At various times in the decade or so since I started writing a blog, I have attempted to monetize the bloody thing to attempt to sooth my delicate ego with hard cash. Because if someone is willing to pay to read what you've written, you must be good.
This logic has been proven wrong so many times that I can't believe I would ever believe such drivel. People pay to read things because they have been led like sheep to believe they are good. Some of the most prolific and monetarily successful writers crank out mindless crap to feed a massive audience of people who really don't want to think about what they are reading. They want to escape.
Being a writer in the digital age is both a blessing and a curse (complete with rashes and oozing boils). There is so much content out there being produced by anyone with any kind of digital device that the craft of writing has been left sitting by the side of the Internet Highway picking at calluses on it's literary feet. My dream of being a great writer is sitting there with it.
There was a time when there were clear rules about how to go about trying to become a published writer. It involved query letters and samples. I involved sending out printed copies of stories or articles. And it involved real copies of rejection form letters.
I wouldn't have a clue on how to go about getting published these days. I imagine it involves a 140 character digital synopsis and a hash tag. And I don't know what the point of getting published is anymore. People just want to download things or read them in the cloud. And they don't want to pay anything for them.
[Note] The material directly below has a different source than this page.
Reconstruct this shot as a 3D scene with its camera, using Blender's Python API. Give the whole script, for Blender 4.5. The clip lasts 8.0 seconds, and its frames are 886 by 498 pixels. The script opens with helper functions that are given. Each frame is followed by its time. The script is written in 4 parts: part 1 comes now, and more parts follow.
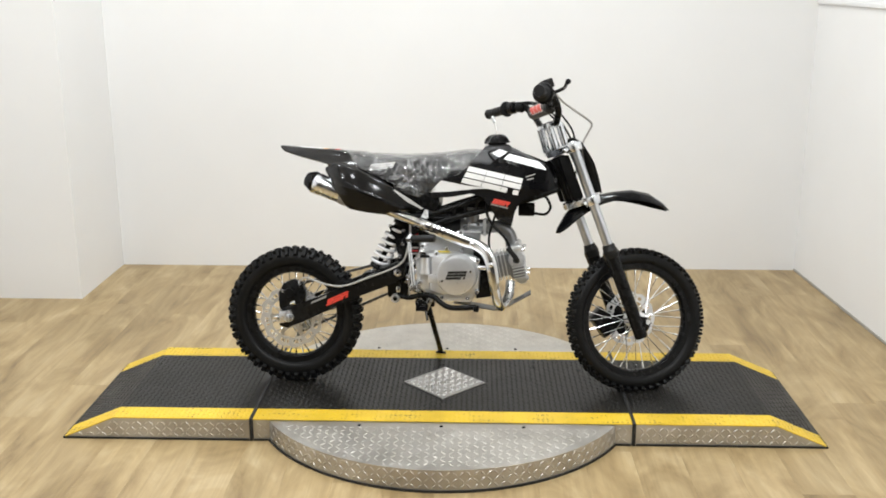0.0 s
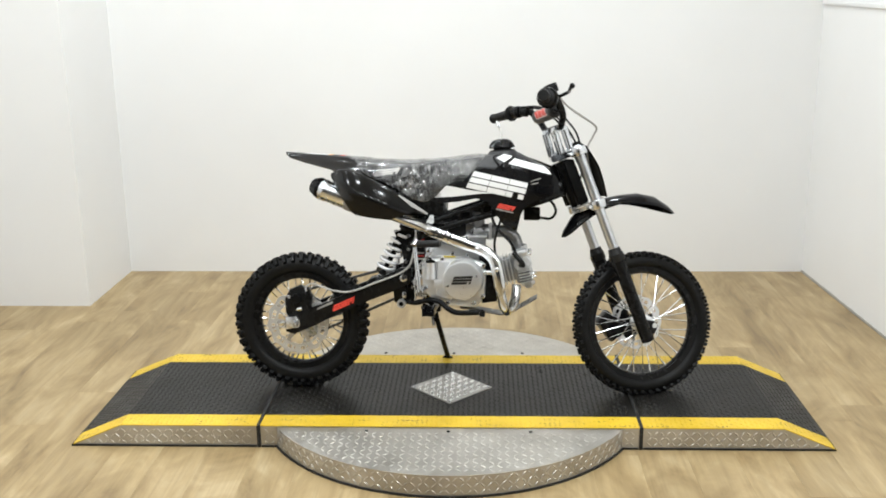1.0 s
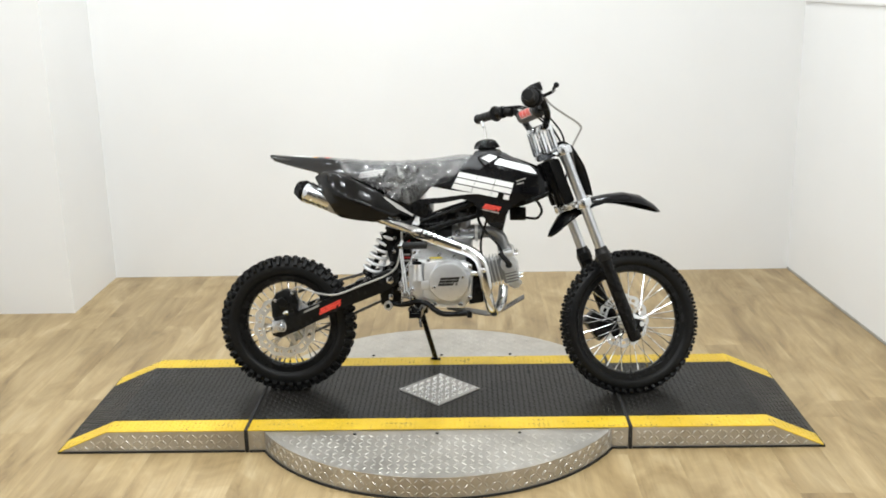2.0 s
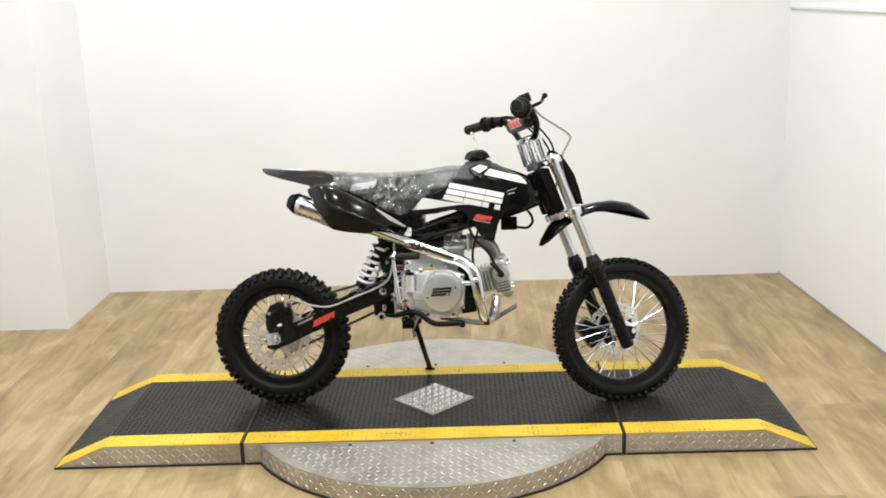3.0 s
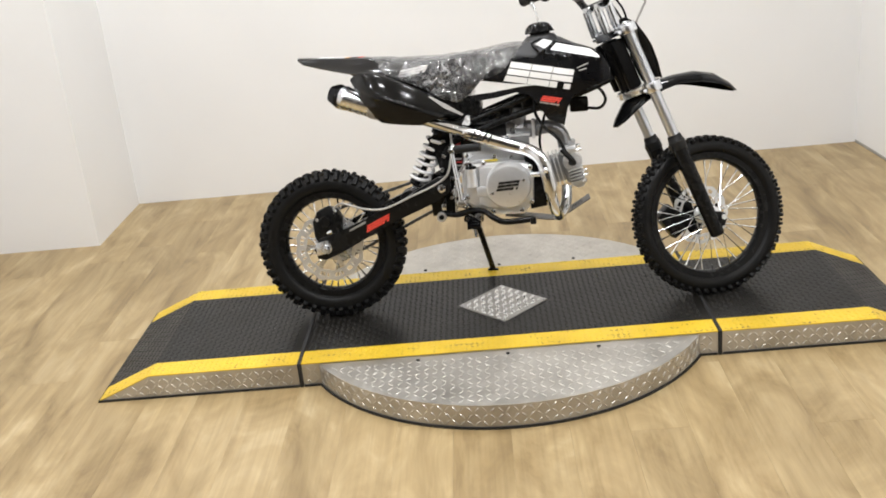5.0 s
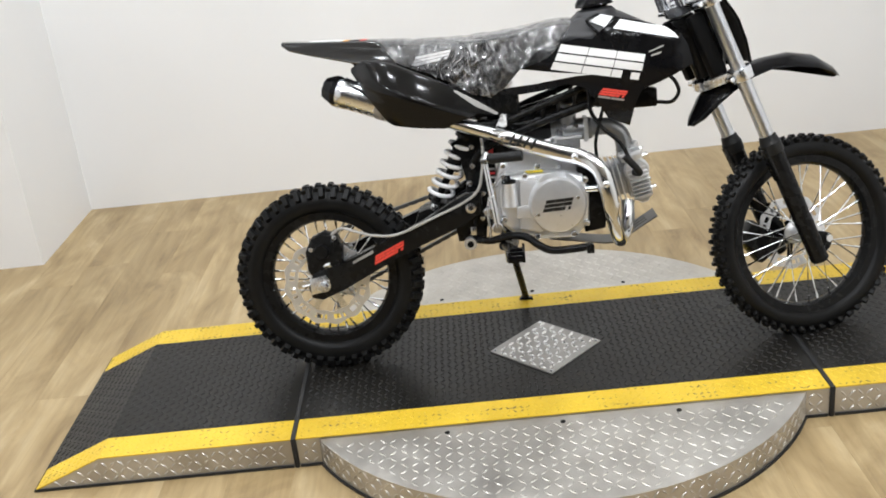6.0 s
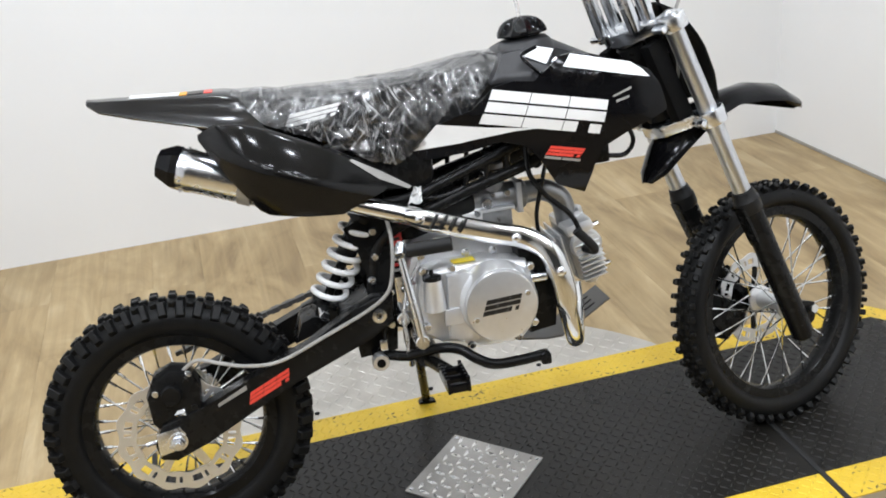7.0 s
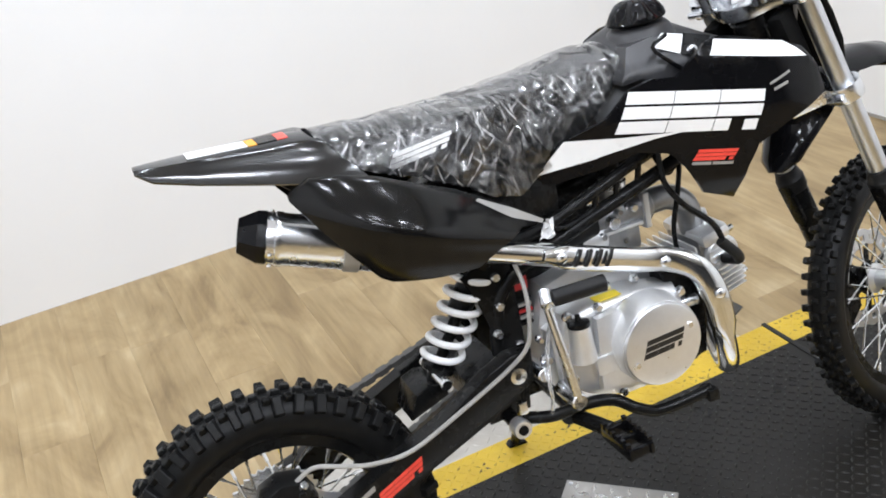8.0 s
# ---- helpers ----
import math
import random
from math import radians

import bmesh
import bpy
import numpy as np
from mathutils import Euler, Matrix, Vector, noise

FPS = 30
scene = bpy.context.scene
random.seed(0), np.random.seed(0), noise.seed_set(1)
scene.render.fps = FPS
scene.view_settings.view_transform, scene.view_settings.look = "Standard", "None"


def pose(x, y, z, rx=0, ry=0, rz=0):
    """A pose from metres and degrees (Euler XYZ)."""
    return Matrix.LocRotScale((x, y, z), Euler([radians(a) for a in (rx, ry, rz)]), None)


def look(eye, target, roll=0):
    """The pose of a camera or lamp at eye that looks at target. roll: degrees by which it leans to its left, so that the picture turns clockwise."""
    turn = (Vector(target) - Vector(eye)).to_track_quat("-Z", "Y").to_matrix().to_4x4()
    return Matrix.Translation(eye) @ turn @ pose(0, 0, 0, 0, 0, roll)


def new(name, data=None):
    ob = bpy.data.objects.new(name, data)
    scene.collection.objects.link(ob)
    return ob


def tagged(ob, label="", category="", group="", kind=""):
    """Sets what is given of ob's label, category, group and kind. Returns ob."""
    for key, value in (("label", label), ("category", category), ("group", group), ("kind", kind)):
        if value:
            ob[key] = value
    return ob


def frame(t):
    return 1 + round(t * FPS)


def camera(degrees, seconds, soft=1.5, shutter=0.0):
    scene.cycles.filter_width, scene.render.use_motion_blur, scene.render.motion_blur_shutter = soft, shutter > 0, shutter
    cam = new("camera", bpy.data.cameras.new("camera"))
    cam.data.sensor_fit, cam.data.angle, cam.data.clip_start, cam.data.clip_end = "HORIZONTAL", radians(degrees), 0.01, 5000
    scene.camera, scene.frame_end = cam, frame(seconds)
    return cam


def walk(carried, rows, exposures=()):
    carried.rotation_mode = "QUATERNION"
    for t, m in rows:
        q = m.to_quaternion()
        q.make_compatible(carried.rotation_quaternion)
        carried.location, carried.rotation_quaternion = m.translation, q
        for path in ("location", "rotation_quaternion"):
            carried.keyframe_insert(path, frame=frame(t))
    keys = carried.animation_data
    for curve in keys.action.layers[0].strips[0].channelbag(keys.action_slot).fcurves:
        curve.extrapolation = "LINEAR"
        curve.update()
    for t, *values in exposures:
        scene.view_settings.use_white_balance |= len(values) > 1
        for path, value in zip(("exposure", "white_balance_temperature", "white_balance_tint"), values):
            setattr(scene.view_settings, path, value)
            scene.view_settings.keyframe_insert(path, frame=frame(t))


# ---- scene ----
cam = camera(47.3, 8.0, soft=1.8)
PATH = [
    (0, (0.097, -3.28, 1.454), (0.037, -1.352, 0.928), -0.0),
    (0.5, (0.101, -3.282, 1.461), (0.027, -1.354, 0.934), -0.1),
    (1, (0.105, -3.28, 1.462), (0.029, -1.35, 0.941), -0.6),
    (1.5, (0.106, -3.27, 1.451), (0.043, -1.341, 0.929), -0.8),
    (3, (0.114, -3.293, 1.465), (0.076, -1.357, 0.966), -2.0),
    (3.5, (0.144, -3.334, 1.461), (0.01, -1.409, 0.938), -3.2),
    (4, (0.202, -3.334, 1.428), (-0.11, -1.451, 0.831), -3.4),
    (4.2, (0.176, -3.302, 1.409), (-0.076, -1.425, 0.765), -4.5),
    (5.3, (-0.05, -2.766, 1.386), (-0.108, -0.898, 0.675), -4.8),
    (5.5, (-0.033, -2.626, 1.356), (-0.142, -0.743, 0.69), -1.8),
    (6, (-0.177, -2.277, 1.323), (-0.222, -0.432, 0.553), -6.3),
    (6.5, (-0.329, -1.975, 1.312), (-0.086, -0.153, 0.523), -8.6),
    (6.8, (-0.369, -1.729, 1.29), (-0.069, 0.08, 0.491), -7.6),
    (7, (-0.394, -1.572, 1.303), (0.024, 0.2, 0.476), -5.2),
    (7.5, (-0.53, -1.301, 1.342), (-0.067, 0.489, 0.58), -8.4),
    (8, (-0.666, -1.128, 1.341), (-0.017, 0.519, 0.41), -9.5),
]
EXPOSURES = [(0.0, 0.0, 6500, 11), (1.0, 0.03, 6400, 9), (3.0, 0.08, 6550, 10), (4.0, 0.08, 6750, 11), (5.5, 0.0, 6500, 14), (6.5, 0.0, 6200, 11), (7.5, 0.1, 6100, 14), (8.0, 0.15, 6080, 14)]
walk(cam, [(t, look(eye, target, roll)) for t, eye, target, roll in PATH], EXPOSURES)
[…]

I no longer think I have a novel in me anyway. I used to spend way too much time trying to write fiction that was believable. Then I realized my "talent" lie in making my real life experiences sound like fiction.
The thing I always enjoyed about blogging was the freedom to write about anything I wanted without caring what people thought about it. Now I'm sure that some of the things I write about would piss some people off (like Republicans and right wing Christians), but they would have to have a reason to read my blog and give a rip what I say anyway.
As I pointed out in my last blog post, I am not great in any sense. And it is my lack of greatness that gives me a certain impunity to say just about anything. If I was great, I'd be constantly trying to explain why I said what I said and apologizing for offending some moron or special interest group.
Maybe this is why I feel such an affinity to Van Gogh. He cranked out painting after painting in his time, and didn't getting any positive reaction to any of them until he cut off his ear lobe, shot himself in the chest and died. Then by god, somebody decided they were really great paintings. There is a moral in there somewhere.
Now I don't intend to cut off my ear lobe (though I did get my ears pierced back in the 80s) and shoot myself in the chest. I do eventually imagine that I'll die (you can't really plan to die, it just happens). So I'm counting on my blog to take off just about the time I'm hearing a voice telling me to walk into the light to which I'll probably reply, "Hey wait, I just got 100,000 hits on my blog...I think I've been discovered." Then I'll see someone actually subscribed to my blog on Amazon and everything will go black.
I've always put a great deal of faith in irony.